A novelist whose more recent works have only found an audience in East Germany, she feels personally and financially doomed by the imminent reunification of the country.

A deeply ambivalent woman, the character is loosely based on the filmmaker’s mother. Coming from a wealthy background and draped in Dior, Flanders is drawn to Vladimir Lenin’s ideas and the simpler lifestyles of the Communist bloc, as she herself is an intellectual outcast in West Germany.

Korean viewers came to watch the film on Wednesday, one of many pieces currently being shown at the Goethe-Institut Korea to commemorate the 25th anniversary of the fall of the Berlin Wall.

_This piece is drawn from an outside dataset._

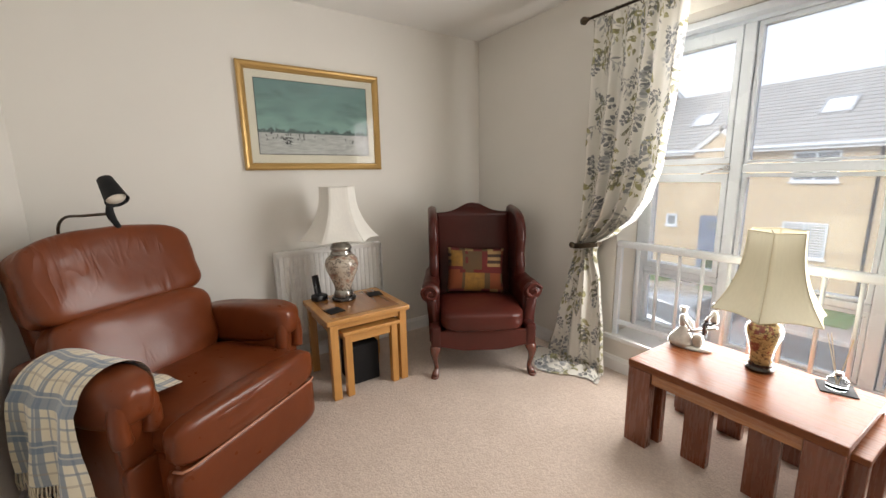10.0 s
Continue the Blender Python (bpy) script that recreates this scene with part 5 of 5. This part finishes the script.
# clipped bushes: many small leaves round a core of twigs
def bush(x, y, r, h, seed):
    t = thing("clipped_bush", T(x, y, GZ + 0.1), "rounded clipped green bush before the houses", "bush", "front garden bushes")
    rnd = random.Random(seed)
    b = bmesh.new()
    for k in range(900):
        a, e = rnd.uniform(0, 2 * math.pi), math.asin(rnd.uniform(-0.35, 1))
        rr = rnd.uniform(0.80, 1.05) * (1 + 0.12 * noise.noise(Vector((math.cos(a) * 2, math.sin(a) * 2, e * 2 + seed))))
        p = Vector((math.cos(a) * math.cos(e) * r * rr, math.sin(a) * math.cos(e) * r * rr, h * 0.5 + math.sin(e) * h * 0.5 * rr))
        mm = T(*p) @ pose(0, 0, 0, rnd.uniform(0, 360), rnd.uniform(0, 360), rnd.uniform(0, 360))
        s = rnd.uniform(0.04, 0.075)
        b.faces.new([b.verts.new(mm @ Vector(q)) for q in ((-s, 0, 0), (0, -s * 0.45, s * 0.1), (s, 0, 0), (0, s * 0.45, s * 0.1))])
    part("leaves", b, LEAF, t)
    b = bmesh.new()
    for k in range(7):
        a = k * 0.9
        tube(b, [(0.03 * math.cos(a), 0.03 * math.sin(a), 0), (0.3 * r * math.cos(a), 0.3 * r * math.sin(a), h * 0.45), (0.6 * r * math.cos(a), 0.6 * r * math.sin(a), h * 0.75)], [0.02, 0.014, 0.006], 5)
    part("stems", b, MATT_BLACK, t)


bush(4.75, 16.4, 0.62, 1.45, 3)
bush(-4.3, 16.6, 0.75, 0.95, 8)
bush(-3.2, 16.7, 0.55, 0.7, 14)


# silver car at the kerb
def car(m):
    c = thing("parked_car", m, "silver hatchback parked at the kerb", "car")
    side = [(-1.95, 0.28), (-1.98, 0.55), (-1.85, 0.80), (-1.62, 0.92), (-1.1, 1.42), (-0.3, 1.50), (0.35, 1.42), (1.0, 0.98), (1.65, 0.86), (1.95, 0.66), (1.98, 0.30), (1.6, 0.22), (-1.6, 0.22)]
    b = bmesh.new()
    prism(b, side, 1.68, pose(0, 0, 0, 90, 0, 0), 0.10, 3)
    for v in b.verts:
        if v.co.z > 0.95:
            v.co.y *= 1 - 0.32 * (v.co.z - 0.95)
    part("body", b, CAR_PAINT, c, "", True)
    for s in (-1, 1):
        b = prism(bmesh.new(), [(-1.3, 0.98), (-0.98, 1.36), (-0.3, 1.42), (0.30, 1.34), (0.80, 1.0)], 0.012, T(0, s * 0.775, 0) @ pose(0, 0, 0, 90, 0, 0) @ T(0, 0, 0))
        part("side_window", b, DARK_GLASS, c)
        for x in (-1.22, 1.22):
            w = part("wheel", lathe(bmesh.new(), [(0.14, -0.09), (0.28, -0.1), (0.31, -0.08), (0.31, 0.08), (0.28, 0.1), (0.14, 0.09)], 24, T(x, s * 0.80, 0.31) @ pose(0, 0, 0, 90, 0, 0)), RUBBER, c, "", True)
            part("rim", lathe(bmesh.new(), [(0.0, 0.095), (0.06, 0.1), (0.19, 0.085), (0.20, 0.07)], 20, T(x, s * 0.80, 0.31) @ pose(0, 0, 0, 90 * s, 0, 0), False), SILVER, w)
    for x0, z0, x1, z1 in ((0.42, 1.40, 1.02, 1.02), (-1.16, 1.39, -1.58, 0.97)):
        b = bmesh.new()
        b.faces.new([b.verts.new(p) for p in ((x0, -0.60, z0 + 0.02), (x0, 0.60, z0 + 0.02), (x1, 0.70, z1 + 0.02), (x1, -0.70, z1 + 0.02))])
        g_ = bmesh.ops.solidify(b, geom=b.faces[:], thickness=0.012)
        part("windscreen" if x0 > 0 else "rear_window", b, DARK_GLASS, c)
    for s in (-1, 1):
        part("headlight", pillow(bmesh.new(), 0.2, 0.34, 0.14, T(1.86, s * 0.58, 0.66), 6, 3), SILVER, c, "", True)
        part("tail_light", pillow(bmesh.new(), 0.12, 0.2, 0.26, T(-1.86, s * 0.68, 0.78), 6, 3), LEAD_RED, c, "", True)
    return c


car(T(-3.2, 9.6, GZ) @ pose(0, 0, 0, 0, 0, 180))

The free screenings at the German cultural center in Yongsan District, central Seoul, cover a wide range of genres, from documentary to drama, political thriller and even comedy, and are offered with Korean or English subtitles.

But the common denominator among all of them is the focus on the lives of ordinary people and their personal fates within times of political turmoil. According to Dr. Reimar Volker, the institute’s head of cultural programs in East Asia, film helps give a human face to an abstract and intangible historical event.

“In the end, it’s always about the people and their personal fates. In [the film] ‘Sonnenallee,’ (Sun Alley) we see the youth on both sides facing the same problems, the same hardships and the same moments of joy or despair,” he said.

Other films have depicted inter-familial relationships and love stories.

“These are all universal themes, shown through the lens of the political situation in Germany, which enables them to trigger a different kind of empathy,” Volker continued.

The Korean audience, in particular, has shown an apparent curiosity in the films, given the undeniable historical parallels. And the fascination certainly extends into politics.

President Park Geun-hye made an official visit to Germany in March, where she outlined a three-point agenda laying the foundation for a peaceful reunification with North Korea.

The German example “encourages those of us in Korea to cement our hope and our conviction that unification must also come on the Korean Peninsula,” she said in her speech, which has come to be known as her own Dresden Declaration.

Since 2002, the annual Korean-German Forum has been held bilaterally, with civil society members and public figures of both countries taking part to discuss issues of reunification.

Yet, experts and observers still advise caution.

“The difference between North and South Korea is much greater now, as is estrangement,” said Volker. “Fortunately for us, there was never open warfare between West and East Germany. The Korean War left a deep wound that is still fresh for many and it has generated a basic sense of mistrust.”

Even now in Germany, fault lines run through society, manifesting themselves in employment rates, federal elections and commonly held misconceptions about the other.

But on a people-to-people level, reunification remains a success. “That is something we really wanted to show, how difficult the task still is, yet how reunification is working and has worked from below,” he added.

While Korean reunification remains illusory for the time-being, the films have the potential to serve as an inspiration for Korean viewers. Art, after all, has always been key to imagining the unthinkable.

Screenings take place at 7 p.m. every second Wednesday until Oct. 15 at the Goethe-Institut. Admission is free.